La charte telle qu’elle fut formalisée après discussion lors des 4° rencontres à Villeneuve-sur-Lot :

  1. Réappropriation de l’usage de la monnaie par le citoyen comme outil mais aussi pour le sens de son usage et de sa nature.
  2. La monnaie comme symbole, porteuse de solidarité, d’entraide et de coopération.
  3. La monnaie porteuse de valeurs éthiques, écologiques et sociales.
  4. La monnaie comme moyen d’échange permettant de créer des mécanismes de solidarité.

 

Cette charte n’est pas celle des projets locaux de MLC, mais seulement du réseau, celle des porteurs de projets. Au delà des discussions sur les thèmes manquants, elle ne sera jamais parfaite, il y eut discussion sur le terme de charte, trop légaliste pour certains et faisant doublon avec la charte qui existe déjà au niveau local. Il fut proposé d’appeler ce texte plutôt cahier des charges ou document de référence ou manifeste. Certains ne voyaient pas l’utilité d’un tel texte et cependant il existe des projets différents des nôtres, comme des monnaies commerciales, pourquoi ne pas imaginer des monnaies portant des valeurs d’extrême droite, et de toute évidence le projet de la Ville de Nantes

n’est pas du tout un projet citoyen. Certes, il faut un « réseau des réseaux », nous sommes d’accord pour en faire partie, mais ce n’est pas nous, il faut donc définir ce que nous sommes.

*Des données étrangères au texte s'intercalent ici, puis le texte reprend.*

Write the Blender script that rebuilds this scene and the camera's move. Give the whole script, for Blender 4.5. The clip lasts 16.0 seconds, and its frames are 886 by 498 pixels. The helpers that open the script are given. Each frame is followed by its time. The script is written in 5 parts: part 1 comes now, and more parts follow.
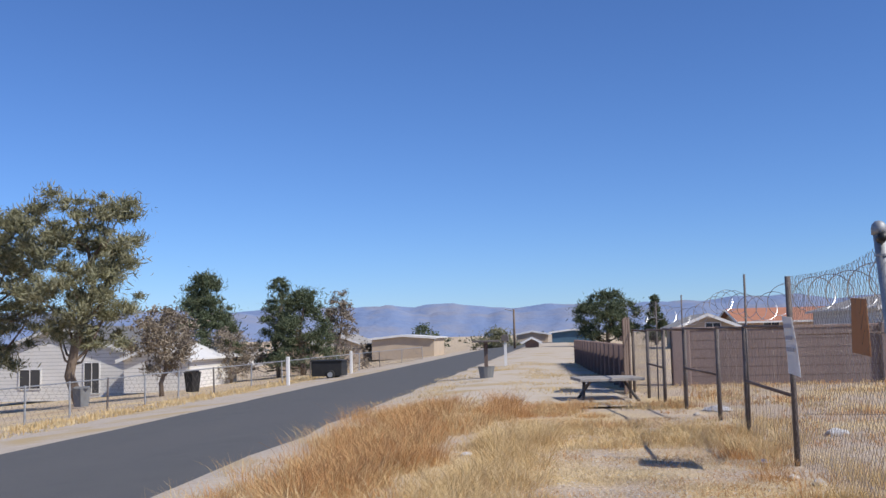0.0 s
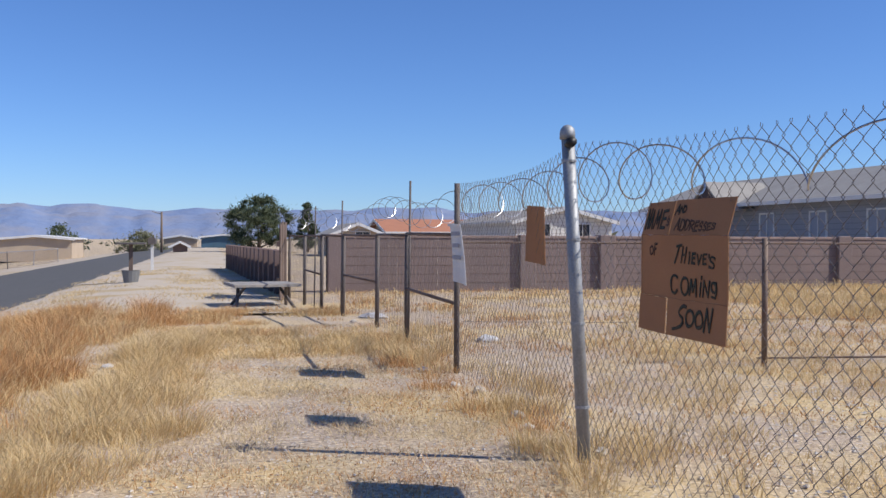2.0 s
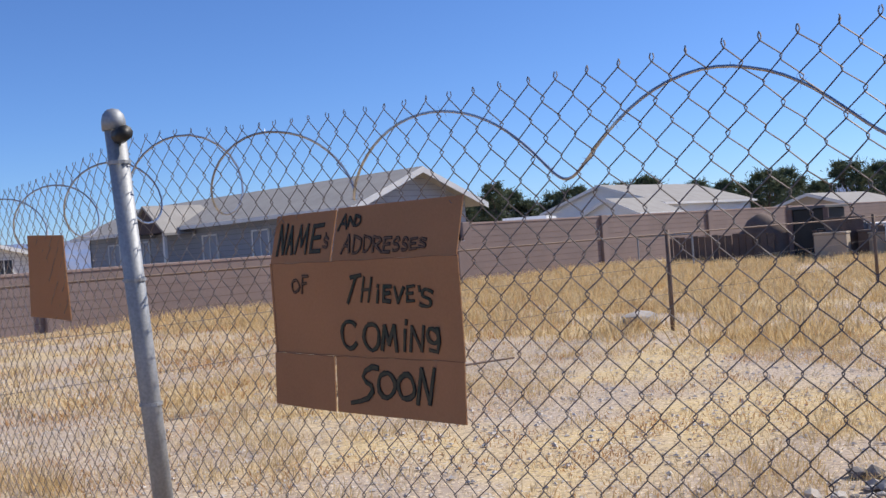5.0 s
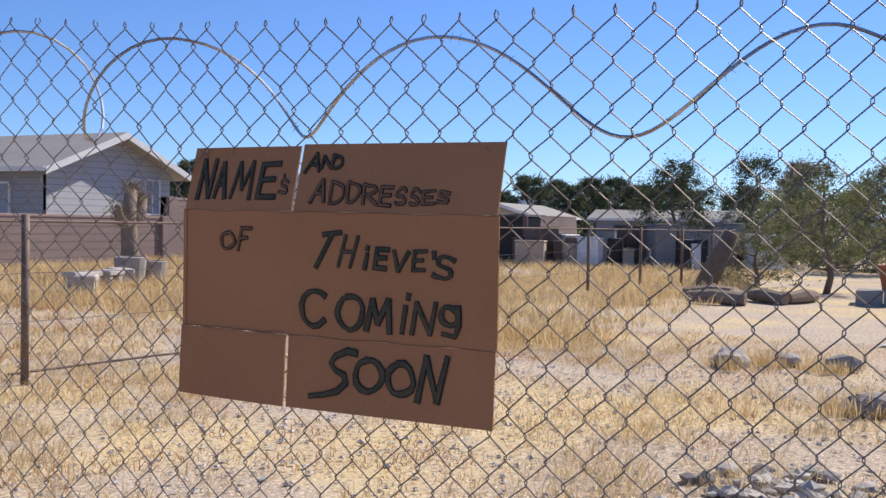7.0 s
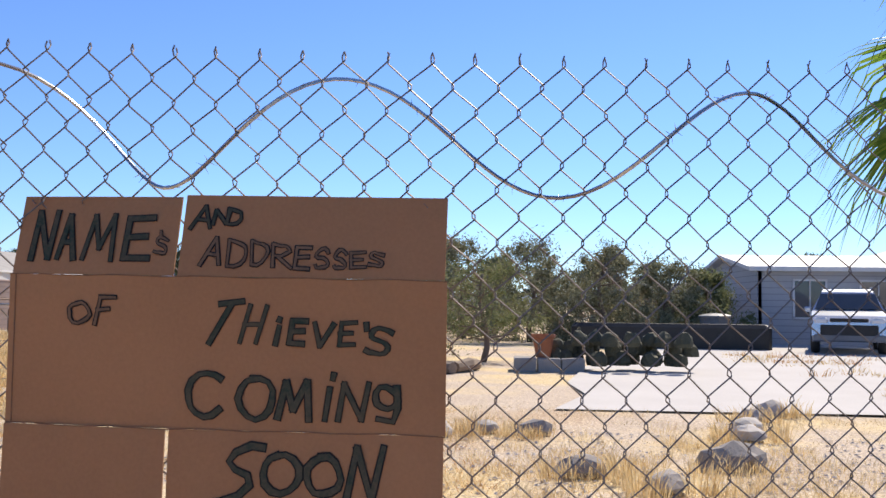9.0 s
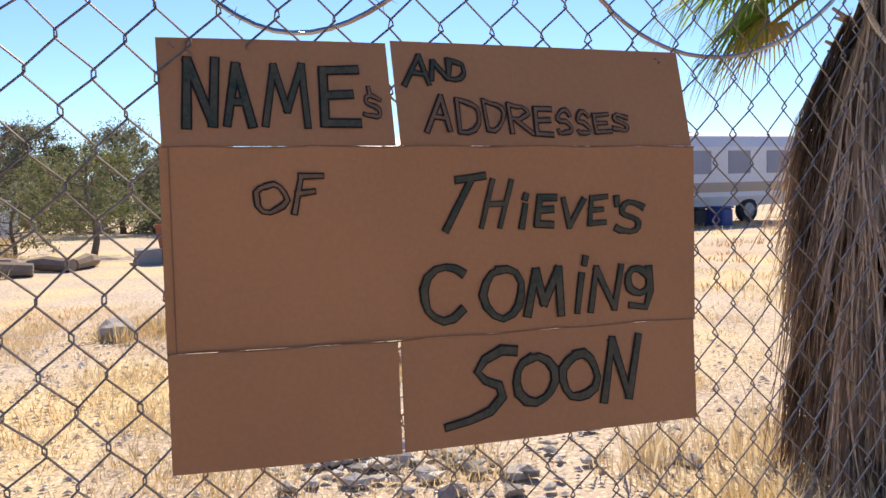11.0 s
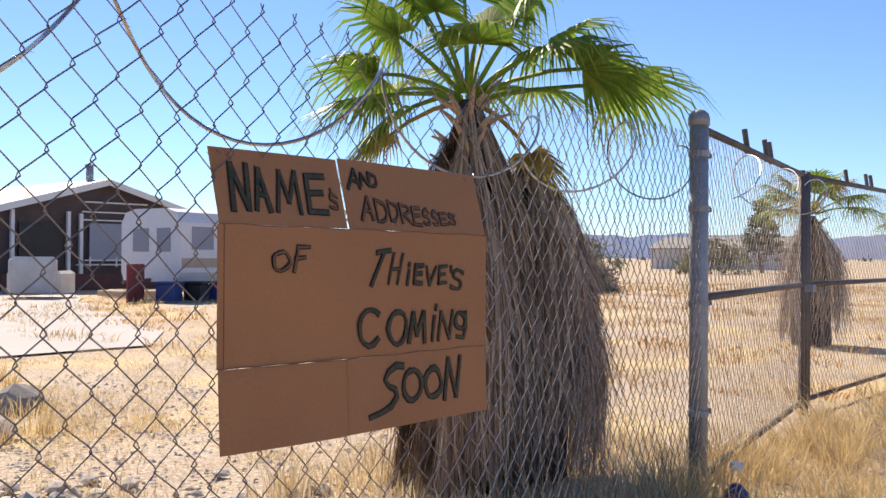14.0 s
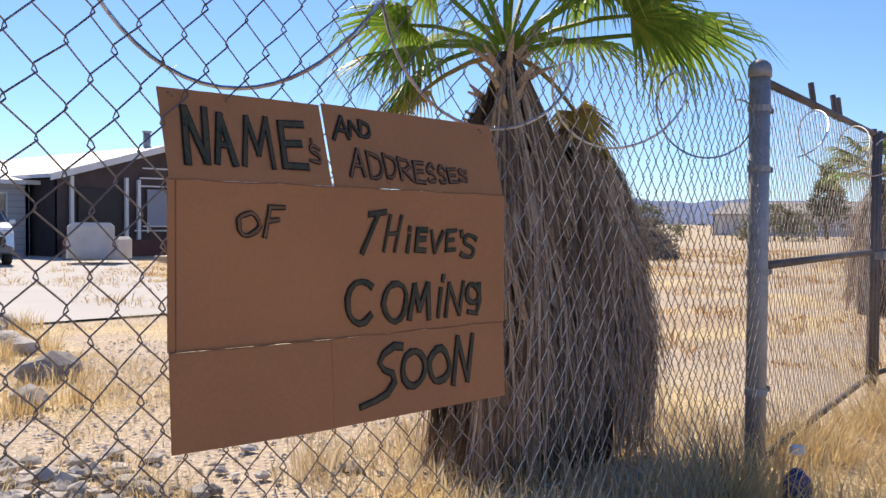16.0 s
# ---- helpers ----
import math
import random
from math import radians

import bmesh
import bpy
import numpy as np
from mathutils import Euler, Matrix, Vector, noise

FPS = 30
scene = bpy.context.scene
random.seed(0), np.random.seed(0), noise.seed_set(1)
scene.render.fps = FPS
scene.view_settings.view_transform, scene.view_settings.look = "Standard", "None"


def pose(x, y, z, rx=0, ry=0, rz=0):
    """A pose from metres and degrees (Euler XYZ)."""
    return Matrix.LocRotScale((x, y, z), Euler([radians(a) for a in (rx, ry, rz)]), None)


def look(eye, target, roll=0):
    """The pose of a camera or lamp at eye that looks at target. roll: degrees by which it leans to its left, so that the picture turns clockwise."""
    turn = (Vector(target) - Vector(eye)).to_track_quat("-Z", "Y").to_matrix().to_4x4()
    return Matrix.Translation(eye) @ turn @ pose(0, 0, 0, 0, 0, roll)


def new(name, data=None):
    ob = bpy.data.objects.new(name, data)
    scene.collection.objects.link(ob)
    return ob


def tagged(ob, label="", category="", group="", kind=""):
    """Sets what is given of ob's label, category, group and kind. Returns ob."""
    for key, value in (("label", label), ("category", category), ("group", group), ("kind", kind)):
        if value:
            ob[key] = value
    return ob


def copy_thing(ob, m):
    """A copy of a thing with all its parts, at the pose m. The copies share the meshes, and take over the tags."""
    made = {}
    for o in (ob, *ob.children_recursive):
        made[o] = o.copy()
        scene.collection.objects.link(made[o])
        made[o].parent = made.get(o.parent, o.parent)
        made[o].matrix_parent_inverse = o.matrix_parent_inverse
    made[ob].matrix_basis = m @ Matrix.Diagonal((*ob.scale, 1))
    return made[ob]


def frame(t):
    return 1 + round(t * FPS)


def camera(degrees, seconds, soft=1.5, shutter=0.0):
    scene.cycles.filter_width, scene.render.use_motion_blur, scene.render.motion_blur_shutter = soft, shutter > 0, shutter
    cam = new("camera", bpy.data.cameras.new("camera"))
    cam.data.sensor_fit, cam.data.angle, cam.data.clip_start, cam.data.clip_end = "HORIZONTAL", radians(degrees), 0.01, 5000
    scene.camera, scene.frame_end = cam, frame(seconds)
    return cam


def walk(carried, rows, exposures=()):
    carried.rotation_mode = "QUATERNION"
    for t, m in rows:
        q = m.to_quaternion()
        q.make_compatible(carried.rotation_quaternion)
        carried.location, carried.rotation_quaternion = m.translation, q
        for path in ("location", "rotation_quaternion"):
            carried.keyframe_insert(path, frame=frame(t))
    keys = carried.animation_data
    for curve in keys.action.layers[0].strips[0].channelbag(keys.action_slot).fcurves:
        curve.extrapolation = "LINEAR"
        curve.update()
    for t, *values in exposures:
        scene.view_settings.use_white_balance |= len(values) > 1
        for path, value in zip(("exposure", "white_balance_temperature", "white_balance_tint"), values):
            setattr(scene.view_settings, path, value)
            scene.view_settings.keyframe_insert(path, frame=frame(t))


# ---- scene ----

La discussion a permis de clairement distinguer 3 niveaux :

  1. celui, local, de chaque projet de MLC.
  2. Celui, national (ou même international) des monnaies complémentaires (de tous les types) : le « réseau des réseaux » ;
  3. et celui intermédiaire des « familles » de monnaies complémentaires. La famille du WIR ou du RES ou des monnaies strictement institutionnelles ou commerciales n’est pas la famille de l’Abeille, de la Bogue ou de la Mesure. Pendant ce week-end, nous avons la bonne surprise de constater que le SOL-Violette, si chaleureusement défendu par Jean-Paul Pla, avait bien un « air de famille » avec nos types de projets ; et que les différences par exemple entre Mesure et Sol-Violette participent de la diversité et de la richesse de nos « types » de monnaies.

Chaque projet la rediscutera au local, un groupe de volontaire tentera dans les mois à venir d’élaborer un tel manifeste autour d’une dizaine de critères qui permettra de définir sans ambiguïté qui est à l’intérieur de « notre » réseau et qui appartient à un réseau cousin ; et nous en rediscuterons à l’automne lors des 6° rencontres afin qu’elle soit finalisée pour les Assises des MLC qui se dérouleront à Villeneuve-sur-Lot le 18-19-20 mai 2013 (week-end de Pentecôte). Lors de ces assises pourront être abordées 5 questions :

  • Quelles (limites) à l’utilisation du fonds de garantie ?
  • Quel maintien à terme des valeurs initiales des projets de MLC ?
  • Quelles activités relocalisables ?
  • Quelle démocratie citoyenne/locale/qualitative pour les projets de MLC ?
  • Limites économiques et dépassement de l’économie dans les projets de MLC ?

Deux « têtes d’affiches » sont pressenties, Patrick Viveret et Bernard Lietaer.

 

Les prochaines rencontres sont prévues les 19-20 octobre ou en novembre 2012. Le collectif des Valeureux de Paris c’est proposé pour « porter les porteurs de projets ». De notre point de vue, ce n’est pas vraiment une bonne idée car ils ne sont que 3 et cela nous semble inopportun car il n’y a pas de projet de MLC. Noura s’est aussi proposée pour le Canut à Lyon, une monnaie citoyenne différente du projet Sol.

A suivre…

Annie, Michel et Pierre qui tiennent à remercier toute l’équipe des organisateurs de ces rencontres, et particulièrement Giovanni.